{Originally posted to Rabbi Weinberg’s website, The Foundation Stone}
Each mile on the drive upstate, away from New York, was a step away from the hustle and bustle of the city and our daily responsibilities. The rolling landscape of farmland and pastures was calming. Riverdale, compared to the city, is a different world, but cannot compare to the pastoral scenes of our drive. The childhood dream of living the simple life returned full force. I then heard that other voice, “with your back!” “Where will you find a synagogue?” I turned to my wife and wondered aloud, “How can these farms, which demand so much stressful work, project such peace?”
I cannot approach Shavuot without reconnecting to my childhood dream of becoming a farmer.

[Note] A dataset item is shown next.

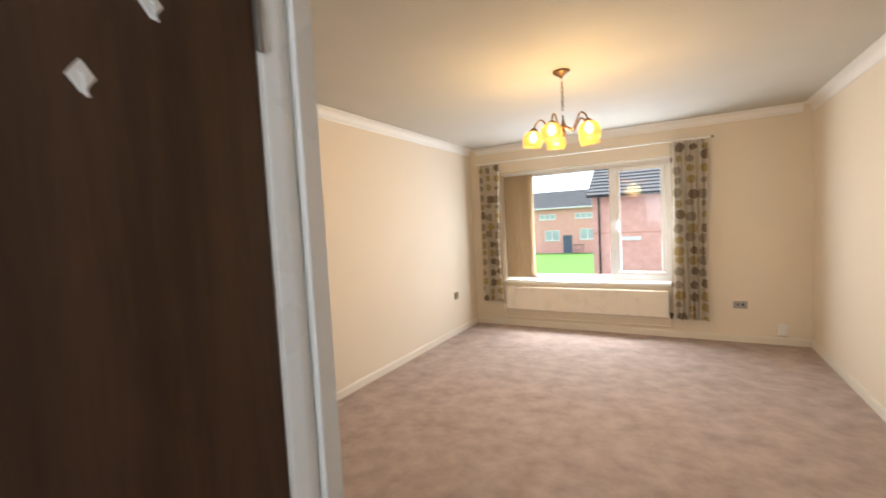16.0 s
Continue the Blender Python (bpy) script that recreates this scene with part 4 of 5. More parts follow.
def boiler_sticker():
    st = thing("service_sticker", "hexagonal sticker in dark teal, cream and red on the boiler", "sticker", (0.24, 3.537, 1.66))
    y = 3.5375
    cx, w = 0.243, 0.072
    zt, z1, z0, zb = 1.832, 1.792, 1.698, 1.656

    def flat(nm, pts, m, lift):
        part(nm, extrude_profile(bmesh.new(), [(x, y - lift, z) for x, z in pts], (0, 0.0004, 0)), m, st)

    TEAL = surface("sticker_teal", (0.018, 0.075, 0.095), 0.35)
    CREAM = surface("sticker_cream", (0.72, 0.70, 0.60), 0.4)
    RED = surface("sticker_red", (0.50, 0.02, 0.035), 0.35)
    flat("backing", [(cx, zt + 0.003), (cx + w + 0.003, z1 + 0.002), (cx + w + 0.003, z0 - 0.002), (cx, zb - 0.003), (cx - w - 0.003, z0 - 0.002), (cx - w - 0.003, z1 + 0.002)], surface("sticker_edge", (0.06, 0.07, 0.08), 0.4), 0.0006)
    flat("top_band", [(cx, zt), (cx + w, z1), (cx + w, 1.778), (cx - w, 1.778), (cx - w, z1)], TEAL, 0.0011)
    flat("middle_band", [(cx + w, 1.7775), (cx + w, 1.736), (cx - w, 1.736), (cx - w, 1.7775)], CREAM, 0.0011)
    flat("red_band", [(cx + w, 1.7355), (cx + w, 1.704), (cx - w, 1.704), (cx - w, 1.7355)], RED, 0.0011)
    flat("bottom_band", [(cx + w, 1.7035), (cx + w, z0), (cx, zb), (cx - w, z0), (cx - w, 1.7035)], CREAM, 0.0011)
    flat("logo_plate", [(cx - 0.031, 1.782), (cx + 0.031, 1.782), (cx + 0.031, 1.808), (cx - 0.031, 1.808)], CREAM, 0.0016)
    flat("logo", [(cx - 0.028, 1.785), (cx + 0.028, 1.785), (cx + 0.028, 1.805), (cx - 0.028, 1.805)], TEAL, 0.0021)
    flat("text_bar", [(cx - 0.058, 1.767), (cx + 0.050, 1.767), (cx + 0.050, 1.771), (cx - 0.058, 1.771)], surface("text_grey", (0.25, 0.25, 0.24), 0.5), 0.0016)
    flat("text_bar", [(cx - 0.030, 1.690), (cx + 0.030, 1.690), (cx + 0.030, 1.693), (cx - 0.030, 1.693)], bpy.data.materials["text_grey"], 0.0016)
    for a, b in ((-0.052, -0.014), (-0.008, 0.018), (0.024, 0.054)):
        flat("text_bar", [(cx + a, 1.716), (cx + b, 1.716), (cx + b, 1.726), (cx + a, 1.726)], CREAM, 0.0016)
    for body, size, z, m in (("within 30 days", 0.0185, 1.745, surface("text_dark", (0.03, 0.04, 0.04), 0.5)),):
        cu = bpy.data.curves.new("lettering", "FONT")
        cu.body, cu.size, cu.align_x, cu.extrude = body, size, "CENTER", 0.0002
        tmp = new("lettering", cu)
        me = bpy.data.meshes.new_from_object(tmp.evaluated_get(bpy.context.evaluated_depsgraph_get()))
        bpy.data.objects.remove(tmp)
        me.materials.clear()
        me.materials.append(m)
        me.transform(pose(cx, y - 0.0017, z, 90, 0, 0))
        me.transform(Matrix.Translation(-Vector(st.location)))
        ob = new("lettering", me)
        ob.parent = st


boiler_sticker()


def make_clock():
    ck = thing("wall_clock", "round white clock with black numerals on a dark square wooden box", "clock", (0.195, 3.60, 1.92))
    WOODBOX = two_tone("dark_box_wood", (0.012, 0.008, 0.006), (0.04, 0.026, 0.018), 20, 0.5, (0.3, 0.7), 0.08, stretch=(0.2, 1, 1))
    part("box", boxes((0.078, 0.318, 3.560, 3.600, 1.992, 2.235), bevel=0.002), WOODBOX, ck, "dark wooden back box")
    part("shelf", boxes((0.074, 0.324, 3.545, 3.640, 1.976, 1.9918), bevel=0.002), WOODBOX, ck)
    part("support", boxes((0.095, 0.275, 3.600, 3.640, 1.921, 1.9758)), WOODBOX, ck)
    cx, cz, yf, r = 0.199, 2.112, 3.560, 0.112
    rim = part("rim", lathe(bmesh.new(), (cx, yf, cz), (0, -1, 0), ((r + 0.006, 0), (r + 0.006, 0.010), (r + 0.002, 0.016), (r - 0.004, 0.014), (r - 0.006, 0.008)), 56, True, False), surface("clock_rim", (0.55, 0.55, 0.54), 0.3, 0.4), ck, "pale grey rim", True)
    face = part("face", lathe(bmesh.new(), (cx, yf, cz), (0, -1, 0), ((r - 0.003, 0.004), (r - 0.004, 0.008)), 56), surface("clock_face", (0.78, 0.77, 0.74), 0.5, vary=0.02), ck, "white dial")
    yt = yf - 0.0082
    for k in range(60):
        a = 2 * math.pi * k / 60
        w, l = (0.0022, 0.008) if k % 5 == 0 else (0.0009, 0.004)
        bm = boxes((-w, w, -0.0006, 0.0, 0.095 - l, 0.096))
        bmesh.ops.transform(bm, matrix=pose(cx, yt, cz) @ pose(0, 0, 0, 0, math.degrees(a), 0), verts=bm.verts)
        if k % 5 == 0:
            part("tick", bm, BLACK, ck)
        else:
            bm.free()
    dg = bpy.context.evaluated_depsgraph_get()
    for k in range(1, 13):
        a = 2 * math.pi * k / 12
        cu = bpy.data.curves.new("numeral", "FONT")
        cu.body, cu.size, cu.align_x, cu.extrude = str(k), 0.030, "CENTER", 0.0002
        tmp = new("numeral", cu)
        dg = bpy.context.evaluated_depsgraph_get()
        me = bpy.data.meshes.new_from_object(tmp.evaluated_get(dg))
        bpy.data.objects.remove(tmp)
        me.materials.clear()
        me.materials.append(BLACK)
        me.transform(Matrix.Translation(-Vector(ck.location)) @ pose(cx + 0.074 * math.sin(a), yt - 0.0003, cz + 0.074 * math.cos(a) - 0.011, 90, 0, 0))
        ob = new("numeral", me)
        ob.parent = ck
    RED = surface("second_red", (0.45, 0.05, 0.04), 0.4)
    for nm, ang, l, w, m in (("hour_hand", -36, 0.048, 0.0030, BLACK), ("minute_hand", 119, 0.078, 0.0022, BLACK), ("second_hand", 196, 0.082, 0.0009, RED)):
        bm = boxes((-w, w, -0.0010, 0.0, -0.016, l))
        bmesh.ops.transform(bm, matrix=pose(cx, yt - 0.002, cz) @ pose(0, 0, 0, 0, ang, 0), verts=bm.verts)
        part(nm, bm, m, ck)
    part("hub", lathe(bmesh.new(), (cx, yt - 0.001, cz), (0, -1, 0), ((0.005, 0), (0.005, 0.004)), 16), BLACK, ck)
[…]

Studying Mishnayot Bikkurim, the Laws of Bringing First Fruits to the Temple in Jerusalem, with all the scenes of tens of thousands of people marching together to Jerusalem with personally decorated baskets filled with the fruit of their labor, being met by huge crowds outside Jerusalem’s walls, strangers opening their homes to people from all over the Holy Land, and then, going to the Temple to present my basket, dance with the Kohen, and rejoicing over my place in Jewish history (Deuteronomy, 26:1-11), triggered those dreams of Farmer Simcha.
We associate Shavuot with Revelation, but the Torah verses focus on farming: “And the Festival of the Harvest of the first fruits of your labor that you sow in the field (Exodus 23:16).” “When you reap the harvest of your land, you shall not remove completely the corners of your field as you reap and you shall not gather the gleanings of your harvest; for the poor and the proselyte shall you leave them; I am God, your Lord (Leviticus 23:22).” “You must count seven weeks for yourself. Begin counting the seven weeks from the time you begin to put the sickle to the standing grain. You must keep the Feast of Shavuot to God, your Lord, with a tribute of a freewill offering from your hand, which you must give to God, your Lord, in proportion to how much God, your Lord, has blessed you. You shall rejoice before God, your Lord, -you, your son, your daughter, your male servant, your female servant, the Levite who is within your gates, the foreigner, the orphan, and the widow who are among you-in the place where God, your Lord, has chosen to place His name (Deuteronomy 16:9-11).”
There are parts of me that are comfortable with not being a farmer: My back, the hard work, and, I always wonder how someone who grows impatient in the airport security line could remain calm in a crowd of thousands waiting to present their First Fruits to the Kohen. There is another uncomfortable issue: My basket. I, of course, would have my wife decorate it, but, it will not be adorned with gold, silver, diamonds, and I can picture many in the crowd comparing their baskets to mine. With my luck, I would be directly behind a billionaire with an 18 Karat gold basket, and listening to the Kohen ooh and ahhh until he glances at my much smaller basket adorned with Las Delicias delicacies. The “yummy, how delicious,” will not quite help the Temple treasury as much as the Cohen’s tummy.
How did people manage the inevitable comparisons of fruit, baskets, and offerings? “You shall rejoice before God, your Lord,” was the theme, combined with, “in proportion to how much God, your Lord, has blessed you.” We approached the Temple rejoicing in our blessings. There were no comparisons. There was no envy. In Rashi’s famous words, “As one person, with one heart.” We rejoiced in each others’ blessings.